Task to complete →
The records below hold pictures; please leave those out and retype the rest exactly.

+++++

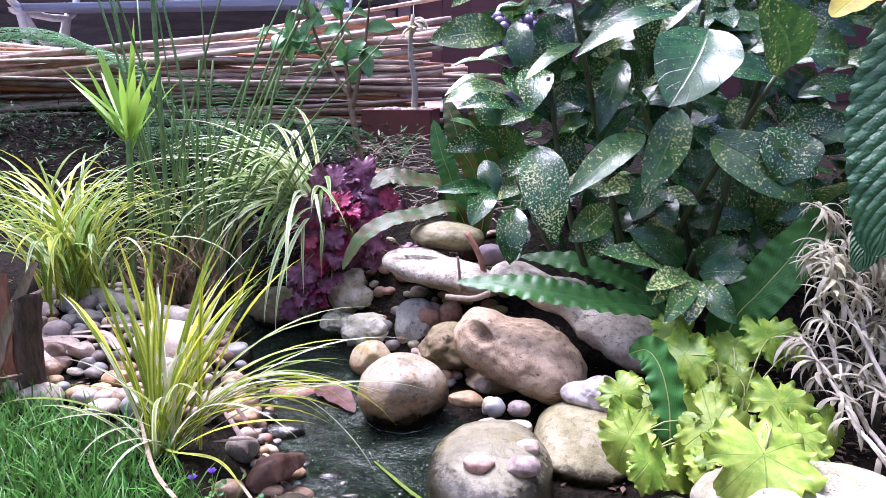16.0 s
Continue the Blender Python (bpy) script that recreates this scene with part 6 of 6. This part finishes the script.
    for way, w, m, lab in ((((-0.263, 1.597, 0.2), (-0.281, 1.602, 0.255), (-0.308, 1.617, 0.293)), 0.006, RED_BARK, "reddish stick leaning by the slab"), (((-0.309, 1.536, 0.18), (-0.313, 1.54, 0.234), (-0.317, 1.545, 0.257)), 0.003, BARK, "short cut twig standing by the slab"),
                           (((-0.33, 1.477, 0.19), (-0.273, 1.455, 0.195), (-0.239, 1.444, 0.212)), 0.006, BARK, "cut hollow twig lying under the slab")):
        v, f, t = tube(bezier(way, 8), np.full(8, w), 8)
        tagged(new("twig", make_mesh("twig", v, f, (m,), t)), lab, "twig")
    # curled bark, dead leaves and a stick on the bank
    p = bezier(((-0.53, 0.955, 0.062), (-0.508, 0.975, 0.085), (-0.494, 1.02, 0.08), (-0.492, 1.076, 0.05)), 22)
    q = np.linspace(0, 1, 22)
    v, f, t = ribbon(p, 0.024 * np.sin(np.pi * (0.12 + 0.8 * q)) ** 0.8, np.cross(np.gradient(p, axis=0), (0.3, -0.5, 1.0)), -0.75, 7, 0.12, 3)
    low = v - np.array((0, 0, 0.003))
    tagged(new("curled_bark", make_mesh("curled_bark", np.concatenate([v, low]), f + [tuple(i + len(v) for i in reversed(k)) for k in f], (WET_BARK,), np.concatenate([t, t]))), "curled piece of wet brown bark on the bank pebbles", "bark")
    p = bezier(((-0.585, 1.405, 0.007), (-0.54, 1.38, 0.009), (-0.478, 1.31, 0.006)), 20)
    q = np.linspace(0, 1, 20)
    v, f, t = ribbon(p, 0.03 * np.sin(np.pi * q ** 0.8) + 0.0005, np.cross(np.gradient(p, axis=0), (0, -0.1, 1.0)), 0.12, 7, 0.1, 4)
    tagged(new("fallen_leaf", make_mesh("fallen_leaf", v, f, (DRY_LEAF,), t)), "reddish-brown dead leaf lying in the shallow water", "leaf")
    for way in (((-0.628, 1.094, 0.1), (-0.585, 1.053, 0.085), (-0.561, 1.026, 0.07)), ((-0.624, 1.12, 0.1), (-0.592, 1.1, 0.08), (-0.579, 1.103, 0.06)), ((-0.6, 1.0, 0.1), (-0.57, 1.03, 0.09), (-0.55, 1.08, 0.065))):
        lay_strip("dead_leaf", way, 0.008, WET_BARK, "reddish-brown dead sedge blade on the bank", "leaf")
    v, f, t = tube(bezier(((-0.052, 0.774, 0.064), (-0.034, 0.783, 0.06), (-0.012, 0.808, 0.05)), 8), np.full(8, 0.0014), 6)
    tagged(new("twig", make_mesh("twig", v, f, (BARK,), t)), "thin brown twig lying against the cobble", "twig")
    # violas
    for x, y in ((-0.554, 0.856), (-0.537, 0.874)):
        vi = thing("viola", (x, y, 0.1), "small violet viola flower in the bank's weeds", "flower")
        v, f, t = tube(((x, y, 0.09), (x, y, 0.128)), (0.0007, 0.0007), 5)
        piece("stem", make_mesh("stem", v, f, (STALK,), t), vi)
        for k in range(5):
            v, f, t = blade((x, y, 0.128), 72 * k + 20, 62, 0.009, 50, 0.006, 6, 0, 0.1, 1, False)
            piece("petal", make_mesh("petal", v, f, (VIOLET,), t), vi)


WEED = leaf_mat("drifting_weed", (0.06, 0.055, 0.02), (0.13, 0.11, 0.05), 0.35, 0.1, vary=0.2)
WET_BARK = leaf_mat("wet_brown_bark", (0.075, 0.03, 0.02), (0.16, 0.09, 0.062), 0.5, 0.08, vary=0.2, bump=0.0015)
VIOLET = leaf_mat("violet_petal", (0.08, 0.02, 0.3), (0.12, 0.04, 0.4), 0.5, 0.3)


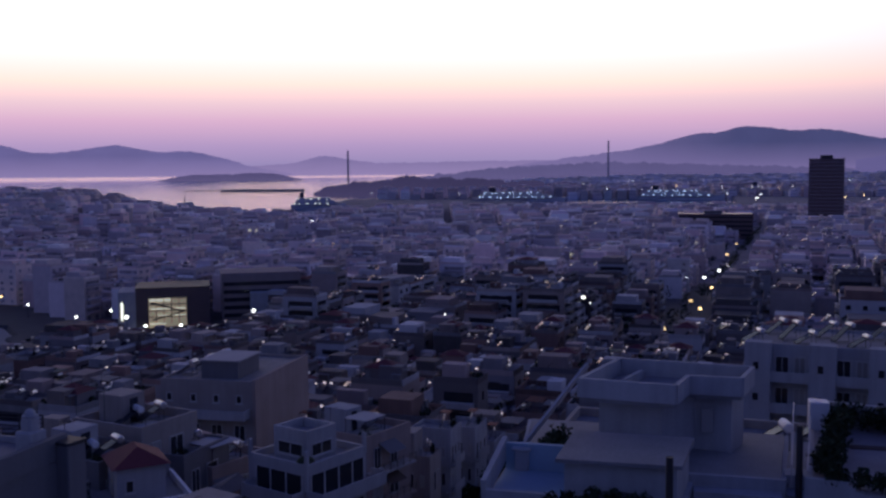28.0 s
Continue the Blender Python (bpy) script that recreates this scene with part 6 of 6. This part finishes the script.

+++++

Output of the task →
16.0 s
Continue the Blender Python (bpy) script that recreates this scene with part 6 of 6. This part finishes the script.
    for way, w, m, lab in ((((-0.263, 1.597, 0.2), (-0.281, 1.602, 0.255), (-0.308, 1.617, 0.293)), 0.006, RED_BARK, "reddish stick leaning by the slab"), (((-0.309, 1.536, 0.18), (-0.313, 1.54, 0.234), (-0.317, 1.545, 0.257)), 0.003, BARK, "short cut twig standing by the slab"),
                           (((-0.33, 1.477, 0.19), (-0.273, 1.455, 0.195), (-0.239, 1.444, 0.212)), 0.006, BARK, "cut hollow twig lying under the slab")):
        v, f, t = tube(bezier(way, 8), np.full(8, w), 8)
        tagged(new("twig", make_mesh("twig", v, f, (m,), t)), lab, "twig")
    # curled bark, dead leaves and a stick on the bank
    p = bezier(((-0.53, 0.955, 0.062), (-0.508, 0.975, 0.085), (-0.494, 1.02, 0.08), (-0.492, 1.076, 0.05)), 22)
    q = np.linspace(0, 1, 22)
    v, f, t = ribbon(p, 0.024 * np.sin(np.pi * (0.12 + 0.8 * q)) ** 0.8, np.cross(np.gradient(p, axis=0), (0.3, -0.5, 1.0)), -0.75, 7, 0.12, 3)
    low = v - np.array((0, 0, 0.003))
    tagged(new("curled_bark", make_mesh("curled_bark", np.concatenate([v, low]), f + [tuple(i + len(v) for i in reversed(k)) for k in f], (WET_BARK,), np.concatenate([t, t]))), "curled piece of wet brown bark on the bank pebbles", "bark")
    p = bezier(((-0.585, 1.405, 0.007), (-0.54, 1.38, 0.009), (-0.478, 1.31, 0.006)), 20)
    q = np.linspace(0, 1, 20)
    v, f, t = ribbon(p, 0.03 * np.sin(np.pi * q ** 0.8) + 0.0005, np.cross(np.gradient(p, axis=0), (0, -0.1, 1.0)), 0.12, 7, 0.1, 4)
    tagged(new("fallen_leaf", make_mesh("fallen_leaf", v, f, (DRY_LEAF,), t)), "reddish-brown dead leaf lying in the shallow water", "leaf")
    for way in (((-0.628, 1.094, 0.1), (-0.585, 1.053, 0.085), (-0.561, 1.026, 0.07)), ((-0.624, 1.12, 0.1), (-0.592, 1.1, 0.08), (-0.579, 1.103, 0.06)), ((-0.6, 1.0, 0.1), (-0.57, 1.03, 0.09), (-0.55, 1.08, 0.065))):
        lay_strip("dead_leaf", way, 0.008, WET_BARK, "reddish-brown dead sedge blade on the bank", "leaf")
    v, f, t = tube(bezier(((-0.052, 0.774, 0.064), (-0.034, 0.783, 0.06), (-0.012, 0.808, 0.05)), 8), np.full(8, 0.0014), 6)
    tagged(new("twig", make_mesh("twig", v, f, (BARK,), t)), "thin brown twig lying against the cobble", "twig")
    # violas
    for x, y in ((-0.554, 0.856), (-0.537, 0.874)):
        vi = thing("viola", (x, y, 0.1), "small violet viola flower in the bank's weeds", "flower")
        v, f, t = tube(((x, y, 0.09), (x, y, 0.128)), (0.0007, 0.0007), 5)
        piece("stem", make_mesh("stem", v, f, (STALK,), t), vi)
        for k in range(5):
            v, f, t = blade((x, y, 0.128), 72 * k + 20, 62, 0.009, 50, 0.006, 6, 0, 0.1, 1, False)
            piece("petal", make_mesh("petal", v, f, (VIOLET,), t), vi)


WEED = leaf_mat("drifting_weed", (0.06, 0.055, 0.02), (0.13, 0.11, 0.05), 0.35, 0.1, vary=0.2)
WET_BARK = leaf_mat("wet_brown_bark", (0.075, 0.03, 0.02), (0.16, 0.09, 0.062), 0.5, 0.08, vary=0.2, bump=0.0015)
VIOLET = leaf_mat("violet_petal", (0.08, 0.02, 0.3), (0.12, 0.04, 0.4), 0.5, 0.3)


28.0 s
Continue the Blender Python (bpy) script that recreates this scene with part 6 of 6. This part finishes the script.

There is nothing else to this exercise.